Anatomizing Deep Learning Inference in Web Browsers

Web applications have increasingly adopted Deep Learning (DL) through in-browser inference, wherein DL inference performs directly within Web browsers. The actual performance of in-browser inference and its impacts on the quality of experience (QoE) remain unexplored, and urgently require new QoE measurements beyond traditional ones, e.g., mainly focusing on page load time. To bridge this gap, we make the first comprehensive performance measurement of in-browser inference to date. Our approach proposes new metrics to measure in-browser inference: responsiveness, smoothness, and inference accuracy. Our extensive analysis involves 9 representative DL models across Web browsers of 50 popular PC devices and 20 mobile devices. The results reveal that in-browser inference exhibits a substantial latency gap, averaging 16.9 times slower on CPU and 4.9 times slower on GPU compared to native inference on PC devices. The gap on mobile CPU and mobile GPU is 15.8 times and 7.8 times, respectively. Furthermore, we identify contributing factors to such latency gap, including underutilized hardware instruction sets, inherent overhead in the runtime environment, resource contention within the browser, and inefficiencies in software libraries and GPU abstractions. Additionally, in-browser inference imposes significant memory demands, at times exceeding 334.6 times the size of the DL models themselves, partly attributable to suboptimal memory management.
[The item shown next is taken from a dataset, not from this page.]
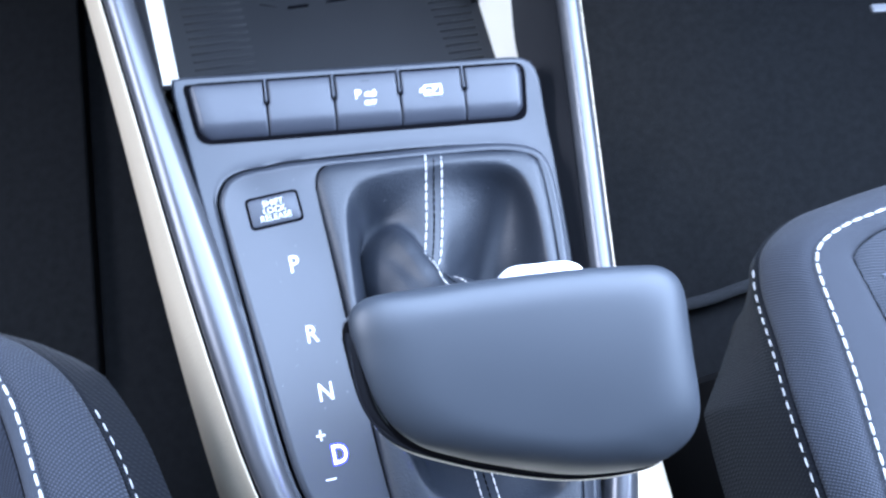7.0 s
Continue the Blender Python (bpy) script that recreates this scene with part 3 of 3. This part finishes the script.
for _ in range(26):
    relief += fold(creases.uniform(60, 250), creases.uniform(8.2, 11.6), creases.uniform(0.08, 0.26), creases.uniform(0.22, 0.5), creases.choice((-1, 1)) * creases.uniform(0.015, 0.04), creases.uniform(-0.5, 0.5))
BOOT = BOOT + surface_normals(BOOT) * relief[:, :, None]
BOOT_N = surface_normals(BOOT)
part("gaiter", loft([BOOT[:, j] for j in range(BOOT.shape[1])]), LEATHER, lever, "creased black leather gaiter", angle=80)


def seam(rows, offset):
    """A curve on the gaiter: rows of (ring, angle), shifted sideways by offset."""
    cur = spline(rows, 14)
    pts, nor = [], []
    for r, a in cur:
        j = min(BOOT.shape[1] - 1.001, max(0, r * SUB))
        k = (a % 360) / 360 * NB
        j0, k0 = int(j), int(k) % NB
        fj, fk = j - j0, k - int(k)
        k1 = (k0 + 1) % NB
        mixg = lambda g: (g[k0, j0] * (1 - fk) + g[k1, j0] * fk) * (1 - fj) + (g[k0, j0 + 1] * (1 - fk) + g[k1, j0 + 1] * fk) * fj  # noqa: E731
        pts.append(mixg(BOOT))
        nor.append(mixg(BOOT_N))
    pts, nor = np.array(pts), np.array(nor)
    if nor[0][2] < 0:
        nor = -nor
    eased = pts.copy()
    for _ in range(36):  # the thread rounds the sharp turns but never sinks into the leather
        eased[1:-1] = (eased[:-2] + 2 * eased[1:-1] + eased[2:]) / 4
    sink = np.minimum(0, ((eased - pts) * nor).sum(1, keepdims=True))
    pts = eased - sink * nor
    t = np.gradient(pts, axis=0)
    side = np.cross(t, nor)
    side /= np.linalg.norm(side, axis=1, keepdims=True) + 1e-9
    return pts + side * offset, nor


FRONT_SEAM = [(1, 88.7), (3, 88.8), (6, 90), (7, 94), (8, 95.5), (9, 94), (10, 93.5), (11, 100), (12, 108), (12.9, 113)]
REAR_SEAM = [(1, 274), (3, 274), (6, 275), (7, 279), (8, 280), (9, 277), (10, 272), (11, 262), (12, 250), (12.6, 247)]
for rows in (FRONT_SEAM, REAR_SEAM):
    for off in (-0.33, 0.33):
        p, q = seam(rows, off)
        part("stitching", stitches(p, q, 0.36, 0.06, 0.032, 0.012), THREAD, lever, "pale double stitching", kind="stuff")
    p, q = seam(rows, 0)
    part("seam_line", stitches(p, q, 0.30, 0.02, 0.035, -0.01), GROOVE, lever, kind="stuff")

# collar under the knob
cl, ct = polar(COLLAR_LOW, low_c, 96), polar(COLLAR_TOP, top_c, 96)
rings = [at_height(scaled(cl, low_c, 0.99), 6.1)]
for f in (0.0, 0.04, 0.2, 0.4, 0.6, 0.8, 1.0):
    g = f * f * 0.4 + f * 0.6
    rings.append(at_height(cl * (1 - g) + ct * g, 6.2 + f * 6.0))
collar = part("collar", loft(rings), SATIN, lever, "satin silver collar below the knob")

rings = [at_height(inset(cl, low_c, -o), z) for o, z in ((0.0, 6.60), (0.05, 6.62), (0.07, 6.66), (0.05, 6.70), (0.0, 6.72))]
part("collar_bead", loft(rings), CHROME, collar, "thin bright bead")

# knob: a leather shell over a piano black band and a chrome plate
KC = np.array((1.7, -7.0))
KN = 192
KNOB_RIM = polar(spline([(-2.90, -5.2), (-2.80, -4.85), (-2.5, -4.6), (-1.7, -4.47), (1.5, -4.45), (4.6, -4.48), (5.45, -4.62), (5.88, -5.1), (6.0, -6.2), (6.1, -8.0), (5.88, -8.8), (5.3, -9.28),
                         (4.4, -9.55), (2.6, -9.5), (0.7, -9.06), (-1.0, -8.5), (-1.72, -8.15), (-2.22, -7.7), (-2.58, -7.1), (-2.76, -6.4), (-2.87, -5.6)], 8, True), KC, KN)
ANG = np.degrees(np.arctan2(KNOB_RIM[:, 1] - KC[1], KNOB_RIM[:, 0] - KC[0])) % 360


def by_angle(*knots):
    """A smooth value for every angle round the knob from (degrees, value) knots."""
    k = sorted(knots)
    v = np.interp(ANG, [k[-1][0] - 360] + [q[0] for q in k] + [k[0][0] + 360], [k[-1][1]] + [q[1] for q in k] + [k[0][1]])
    return soften(v, 4)


def knob_base(ring):
    """Height of the joint between the chrome plate and the black band."""
    flat = np.clip((-1.2 - ring[:, 0]) / 1.4, 0, 1) * np.clip(ring[:, 1] + 7.6, 0, None)
    return 12.60 - 0.075 * (ring[:, 0] + 2.0) + 0.25 * (ring[:, 1] + 7.7) + 0.10 * np.exp(-((ring[:, 0] - 0.5) / 2.5) ** 2) - 0.235 * flat


# the band stands highest on the driver's end, runs thin along the rear and fades at the passenger's end and the front
BAND_UP = by_angle((0, 0.10), (40, -0.25), (115, -0.3), (139, -0.2), (144, 0.25), (148, 0.42), (152, 0.66), (156, 0.95), (161, 1.0), (168, 0.96), (176, 0.86), (186, 0.64), (194, 0.44), (206, 0.42), (225, 0.42), (270, 0.40), (320, 0.42), (335, 0.40), (350, 0.2))
BAND_IN = by_angle((0, 0.12), (40, 0.6), (115, 0.9), (137, 0.8), (143, 0.25), (147, 0.10), (152, 0.14), (157, 0.24), (165, 0.28), (180, 0.30), (192, 0.22), (204, 0.10), (225, 0.04), (270, 0.03), (330, 0.05))[:, None]
SHELL_IN = by_angle((0, 0.20), (40, 0.05), (60, 0.0), (115, 0.0), (138, 0.0), (146, -0.04), (152, 0.0), (158, 0.12), (165, 0.18), (172, 0.22), (180, 0.27), (195, 0.24), (206, 0.17), (225, 0.12), (270, 0.10), (315, 0.10), (335, 0.12))[:, None]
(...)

We also observe that in-browser inference leads to a significant 67.2% increase in the time it takes for GUI components to render within Web browsers, significantly affecting the overall user QoE of Web applications reliant on this technology

翻译：Web应用正日益通过浏览器内推理方式采用深度学习技术，即DL推理直接在Web浏览器内执行。浏览器内推理的实际性能及其对体验质量的影响尚未得到充分探索，迫切需要超越传统指标（如主要关注页面加载时间）的新型QoE度量方法。为填补这一空白，我们开展了迄今为止首次全面的浏览器内推理性能测量研究。本方法提出衡量浏览器内推理的新指标：响应性、流畅性和推理准确度。我们通过50台主流PC设备和20台移动设备的Web浏览器，对9个代表性DL模型进行了广泛分析。结果显示：浏览器内推理存在显著延迟差距，在PC设备上CPU推理平均比本地推理慢16.9倍，GPU推理慢4.9倍；移动设备CPU和GPU的延迟差距分别为15.8倍和7.8倍。进一步研究发现导致这种延迟差距的影响因素包括：硬件指令集未充分利用、运行时环境固有开销、浏览器内部资源争用，以及软件库和GPU抽象层的效率问题。此外，浏览器内推理会产生显著内存需求，有时超过DL模型本身大小的334.6倍，这部分归因于内存管理策略欠佳。我们还观察到浏览器内推理导致GUI组件渲染时间显著增加67.2%，这对依赖该技术的Web应用整体用户体验质量产生了重要影响。